Rep. Aaron Schock, R-Ill., however, said the state's board of elections director stated that the late ballots couldn't be counted even if the state was delinquent in complying with the 2009 MOVE Act. "I believe that is outrageous and cannot stand," Schock said.

"Those responsible must be held accountable and this must never be allowed to happen again," he said. "I have profound wonder at why the law regarding the date those ballots must be received to be counted was strictly upheld, but not the unequivocal law about when these ballots were required to be mailed in the first place."

He also noted that ballots were hand-delivered to inmates at the Cook County jail, "yet overseas and military ballots were mailed weeks late." The state's primary was held in February 2010, the first in the country, and election officials had nine months to prepare, he noted.

Perez said the Justice Department was told by Illinois officials that the ballots would be counted as long as they were received by the agreed-upon date. "I want to double back and make sure those ballots were counted," he said.

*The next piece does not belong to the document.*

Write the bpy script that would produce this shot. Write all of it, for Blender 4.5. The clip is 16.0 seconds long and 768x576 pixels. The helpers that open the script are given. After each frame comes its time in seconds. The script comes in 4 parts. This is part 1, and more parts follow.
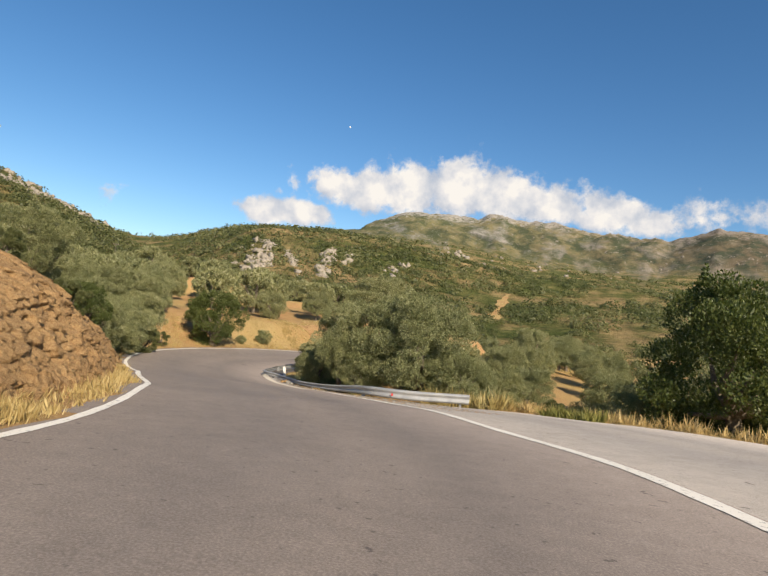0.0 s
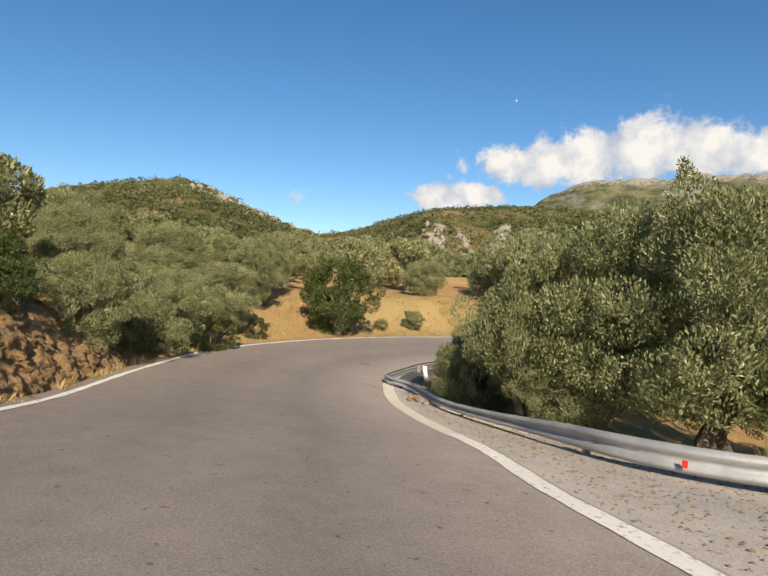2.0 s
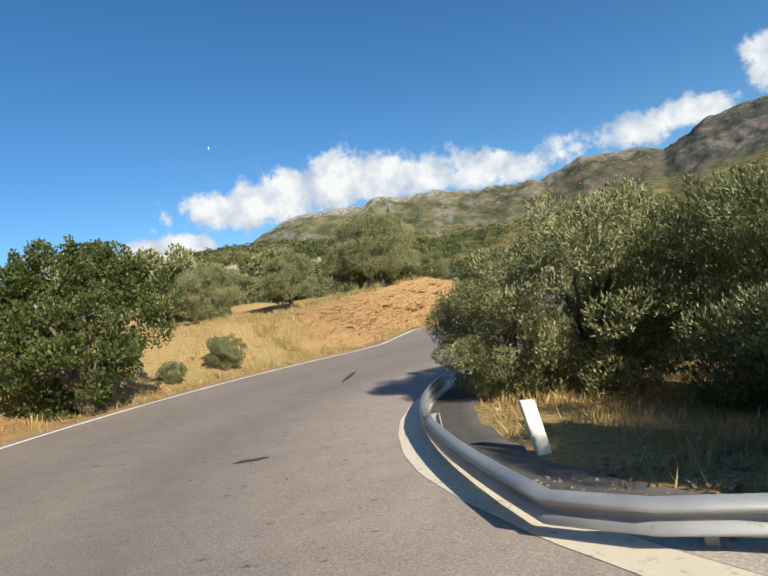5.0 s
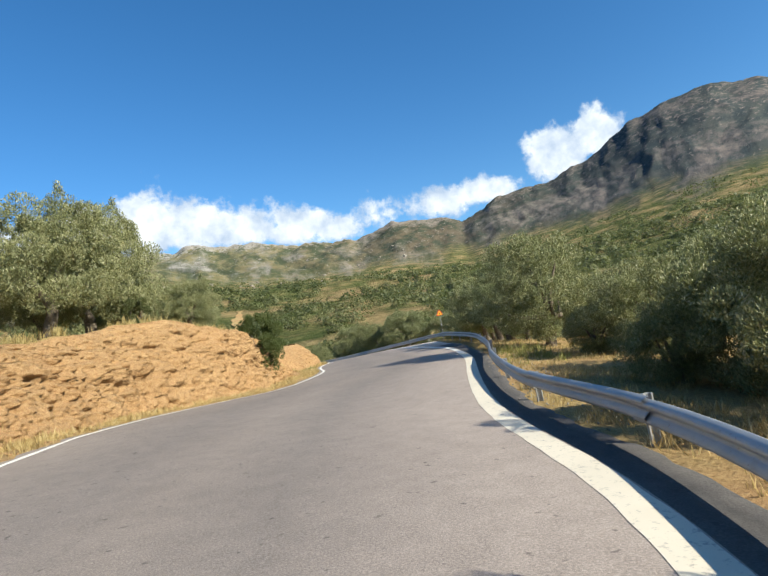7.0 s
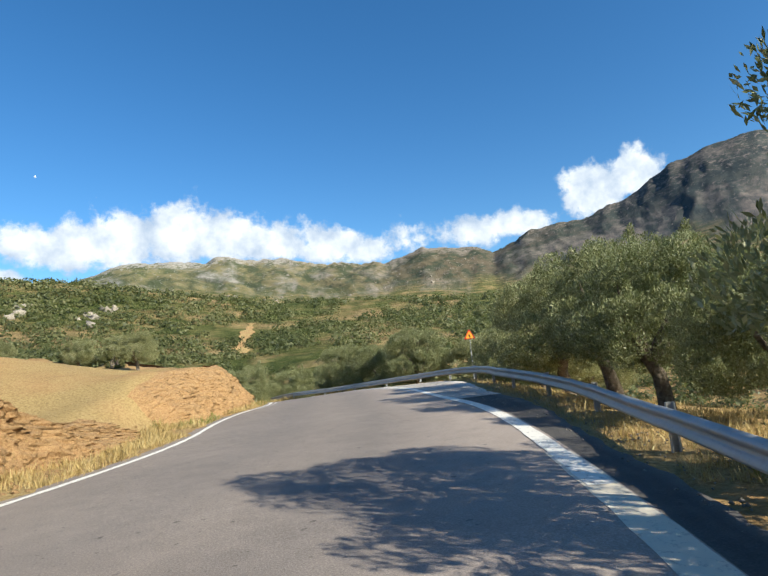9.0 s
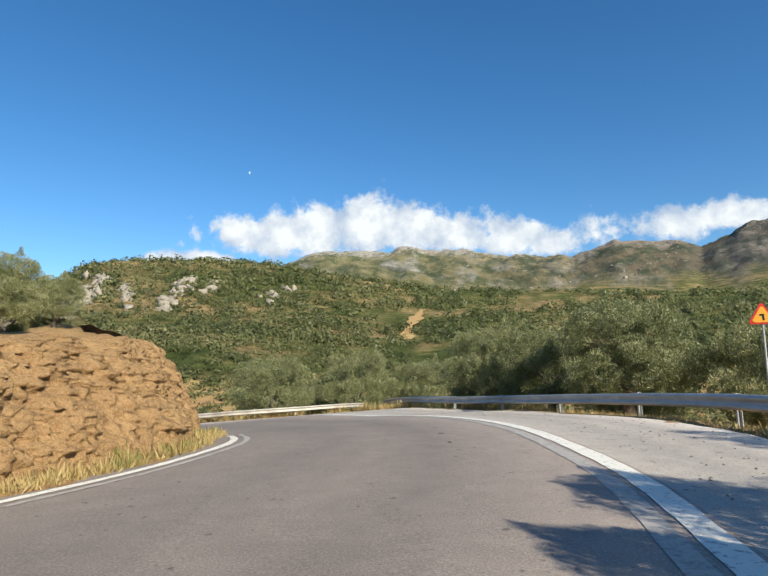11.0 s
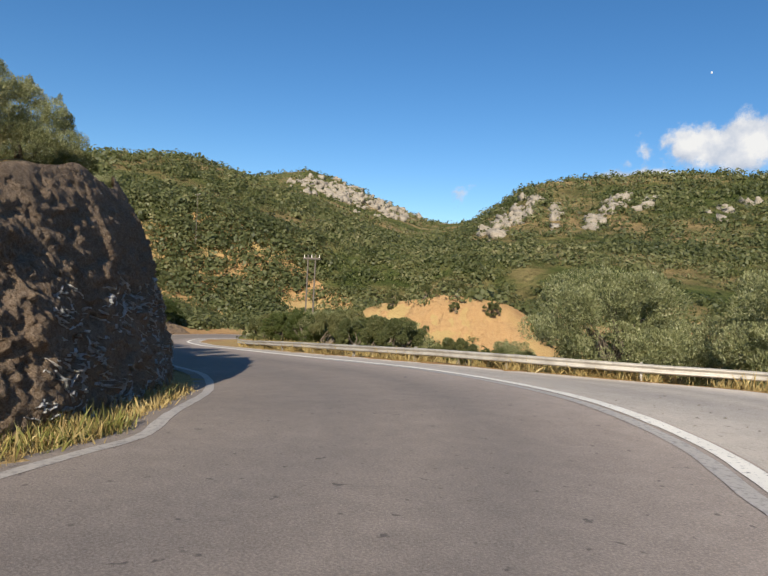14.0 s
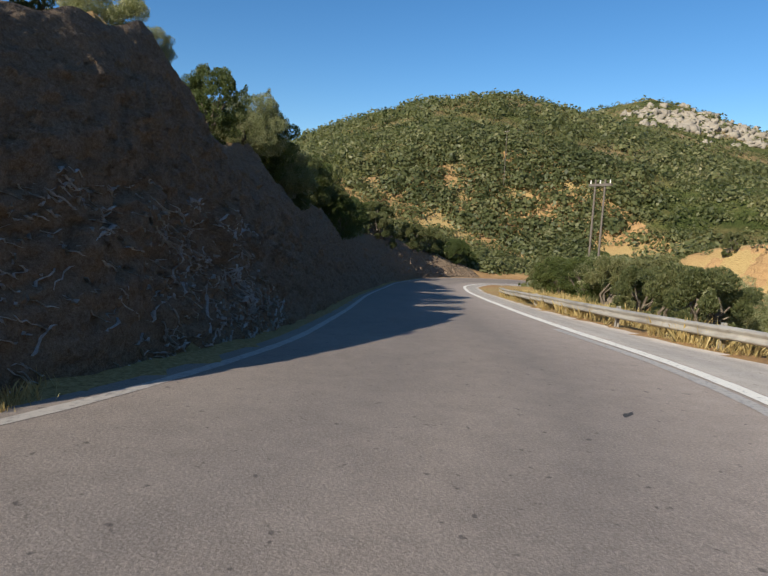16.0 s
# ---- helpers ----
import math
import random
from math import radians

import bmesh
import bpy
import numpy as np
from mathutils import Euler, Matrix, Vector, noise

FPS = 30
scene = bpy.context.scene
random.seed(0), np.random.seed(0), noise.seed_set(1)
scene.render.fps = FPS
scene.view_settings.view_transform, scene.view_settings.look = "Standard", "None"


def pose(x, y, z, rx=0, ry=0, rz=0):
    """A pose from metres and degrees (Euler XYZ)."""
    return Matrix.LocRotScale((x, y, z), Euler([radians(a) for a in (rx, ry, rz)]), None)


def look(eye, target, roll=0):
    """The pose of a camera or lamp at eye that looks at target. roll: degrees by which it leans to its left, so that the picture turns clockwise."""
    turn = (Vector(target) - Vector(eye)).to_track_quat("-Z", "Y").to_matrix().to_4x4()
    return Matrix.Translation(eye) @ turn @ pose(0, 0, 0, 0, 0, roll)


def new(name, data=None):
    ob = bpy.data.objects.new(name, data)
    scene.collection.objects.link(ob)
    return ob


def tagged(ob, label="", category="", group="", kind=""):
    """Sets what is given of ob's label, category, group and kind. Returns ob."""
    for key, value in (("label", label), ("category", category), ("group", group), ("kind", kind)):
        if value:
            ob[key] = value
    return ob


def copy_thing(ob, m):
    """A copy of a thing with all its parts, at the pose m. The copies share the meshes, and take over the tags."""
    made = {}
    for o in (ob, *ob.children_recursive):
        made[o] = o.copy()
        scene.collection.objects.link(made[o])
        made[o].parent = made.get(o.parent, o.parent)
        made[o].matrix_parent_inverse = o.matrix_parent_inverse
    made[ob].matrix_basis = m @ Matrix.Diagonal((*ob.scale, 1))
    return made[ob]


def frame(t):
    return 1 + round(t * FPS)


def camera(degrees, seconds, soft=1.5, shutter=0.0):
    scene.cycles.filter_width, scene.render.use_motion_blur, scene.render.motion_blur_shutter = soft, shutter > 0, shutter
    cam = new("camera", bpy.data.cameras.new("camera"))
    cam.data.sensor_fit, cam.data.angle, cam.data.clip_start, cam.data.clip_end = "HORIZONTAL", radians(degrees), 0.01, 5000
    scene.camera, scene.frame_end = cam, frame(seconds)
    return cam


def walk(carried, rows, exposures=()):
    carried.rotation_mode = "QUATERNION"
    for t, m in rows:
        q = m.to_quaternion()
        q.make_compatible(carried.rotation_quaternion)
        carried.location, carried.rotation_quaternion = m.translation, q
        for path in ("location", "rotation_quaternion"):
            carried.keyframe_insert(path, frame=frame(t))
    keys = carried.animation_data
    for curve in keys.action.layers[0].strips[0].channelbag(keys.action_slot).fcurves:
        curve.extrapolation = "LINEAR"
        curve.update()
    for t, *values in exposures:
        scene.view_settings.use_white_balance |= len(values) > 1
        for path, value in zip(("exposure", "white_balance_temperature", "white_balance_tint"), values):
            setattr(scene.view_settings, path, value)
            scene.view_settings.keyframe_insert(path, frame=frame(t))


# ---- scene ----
cam = camera(68.57, 16.0, soft=1.5)
ROWS = [
    (0, pose(-0.014, -0.435, -0.027, 93.23, -6.35, -0.41)),
    (0.5, pose(0.271, 2.979, -0.105, 92.56, -6.35, 5.25)),
    (1, pose(0.166, 6.620, -0.270, 91.58, -5.64, 11.39)),
    (1.5, pose(-0.165, 9.698, -0.558, 90.64, -4.29, 15.63)),
    (2, pose(-0.743, 12.488, -0.767, 90.21, -2.63, 17.65)),
    (2.5, pose(-1.768, 14.773, -1.049, 90.28, -0.05, 16.49)),
    (3, pose(-3.108, 17.021, -1.280, 91.58, 1.54, 15.13)),
    (3.5, pose(-4.156, 19.026, -1.567, 92.63, 4.71, 8.67)),
    (4, pose(-5.220, 20.983, -1.786, 91.76, 8.76, 2.92)),
    (4.5, pose(-5.975, 22.571, -1.953, 91.79, 9.73, -3.69)),
    (5, pose(-6.647, 25.252, -2.161, 92.69, 10.52, -9.17)),
    (5.2, pose(-6.796, 26.199, -2.231, 93.79, 10.13, -9.80)),
    (5.9, pose(-6.719, 31.083, -2.255, 94.20, 10.05, -16.58)),
    (6.6, pose(-3.692, 37.164, -2.229, 94.63, 9.96, -23.36)),
    (7.3, pose(1.752, 41.946, -2.253, 95.25, 9.76, -30.11)),
    (7.5, pose(2.513, 43.584, -2.269, 95.64, 9.57, -30.44)),
    (8, pose(4.703, 47.990, -2.273, 96.72, 8.24, -31.40)),
    (8.2, pose(5.652, 49.654, -2.280, 97.23, 7.85, -30.91)),
    (9.25, pose(11.435, 58.025, -2.244, 97.64, 4.43, -23.72)),
    (10.3, pose(16.039, 66.934, -2.207, 98.06, 1.01, -16.58)),
    (10.5, pose(16.513, 68.311, -2.195, 98.15, 0.64, -14.79)),
    (11, pose(17.884, 71.610, -2.191, 97.79, 0.69, -8.08)),
    (11.5, pose(19.037, 74.717, -2.184, 96.25, -0.17, -2.60)),
    (12, pose(19.959, 77.359, -2.169, 94.45, -1.22, 4.07)),
    (12.5, pose(20.346, 79.816, -2.175, 92.73, -2.36, 10.52)),
    (13, pose(20.813, 81.907, -2.206, 91.50, -3.00, 17.73)),
    (13.5, pose(20.960, 83.983, -2.276, 90.10, -3.02, 25.66)),
    (14, pose(20.498, 86.448, -2.413, 89.14, -3.02, 34.85)),
    (14.5, pose(19.851, 88.633, -2.556, 88.72, -2.61, 45.06)),
    (15, pose(18.733, 90.706, -2.779, 88.82, -2.47, 56.86)),
    (15.5, pose(18.023, 92.461, -2.876, 87.52, -2.17, 63.40)),
    (16, pose(16.898, 94.088, -2.940, 82.04, -2.35, 67.20)),
]
walk(cam, ROWS, exposures=(
    (0.0, 0.59, 6950, 11), (2.0, 0.60, 6900, 10), (3.5, 0.58, 6750, 8), (5.0, 0.64, 6350, 6), (7.4, 0.90, 6050, 4), (8.3, 0.90, 6100, 4),
    (10.4, 0.74, 6100, 4), (12.0, 0.66, 6450, 9), (13.5, 0.56, 6500, 10), (15.0, 0.50, 6250, 8), (16.0, 0.54, 6250, 8)))

# ---- light ----
SUN_AZ, SUN_EL = 153.5, 31.0          # clockwise from +y, and above the horizon
world = bpy.data.worlds.new("sky")
scene.world = world
world.use_nodes = True
wn, wl = world.node_tree.nodes, world.node_tree.links
bg = wn["Background"]
sky = wn.new("ShaderNodeTexSky")
sky.sky_type, sky.sun_disc = "NISHITA", False
sky.sun_elevation, sky.sun_rotation = radians(SUN_EL), radians(SUN_AZ)
sky.altitude, sky.air_density, sky.dust_density, sky.ozone_density = 600, 1.0, 0.60, 3.0
tone = wn.new("ShaderNodeHueSaturation")
tone.inputs["Saturation"].default_value = 1.24
wl.new(sky.outputs[0], tone.inputs["Color"])
wl.new(tone.outputs[0], bg.inputs[0])
bg.inputs[1].default_value = 0.092
sun = new("sun", bpy.data.lights.new("sun", "SUN"))
sun.data.energy, sun.data.angle, sun.data.color = 5.0, radians(0.53), (1.0, 0.90, 0.75)
sd = Vector((math.sin(radians(SUN_AZ)) * math.cos(radians(SUN_EL)), math.cos(radians(SUN_AZ)) * math.cos(radians(SUN_EL)), math.sin(radians(SUN_EL))))
sun.matrix_world = look(sd * 50, (0, 0, 0))


# ---- materials ----
def material(name, rough=0.9, spec=0.25):
    m = bpy.data.materials.new(name)
    m.use_nodes = True
    b = m.node_tree.nodes["Principled BSDF"]
    b.inputs["Roughness"].default_value = rough
    b.inputs["Specular IOR Level"].default_value = spec
    return m, m.node_tree.nodes, m.node_tree.links, b


def ramp(n, l, fac, stops):
    r = n.new("ShaderNodeValToRGB")
    e = r.color_ramp.elements
    while len(e) < len(stops):
        e.new(0.5)
    for el, (p, c) in zip(e, stops):
        el.position, el.color = p, (*c, 1)
    l.new(fac, r.inputs[0])
    return r.outputs[0]


def noise_tex(n, l, scale, detail=6, rough=0.6, vec=None, dist=0.0):
    t = n.new("ShaderNodeTexNoise")
    t.inputs["Scale"].default_value, t.inputs["Detail"].default_value = scale, detail
    t.inputs["Roughness"].default_value, t.inputs["Distortion"].default_value = rough, dist
    if vec is not None:
        l.new(vec, t.inputs["Vector"])
    return t.outputs["Fac"]


def position(n):
    return n.new("ShaderNodeNewGeometry").outputs["Position"]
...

Lawmakers discussed the possibility of changing the law to allow service members to sue election officials for violating their rights, and the possibility of requiring Justice officials to work more closely with the 9,000 local election officials across the country. While Justice officials sent information to state officials about the requirements of the law, and talked to some local election officials when issues arose, Perez said, there was not communication with all 9,000.

The 1986 Uniformed and Overseas Citizens and Absentee Voting Act, and the 2009 MOVE Act "were both aimed at ensuring our brave service men and service women are not disenfranchised," Lungren said. "Given their sacrifice on our behalf, they deserve every effort be made on their behalf to guarantee their right to participate in our elections."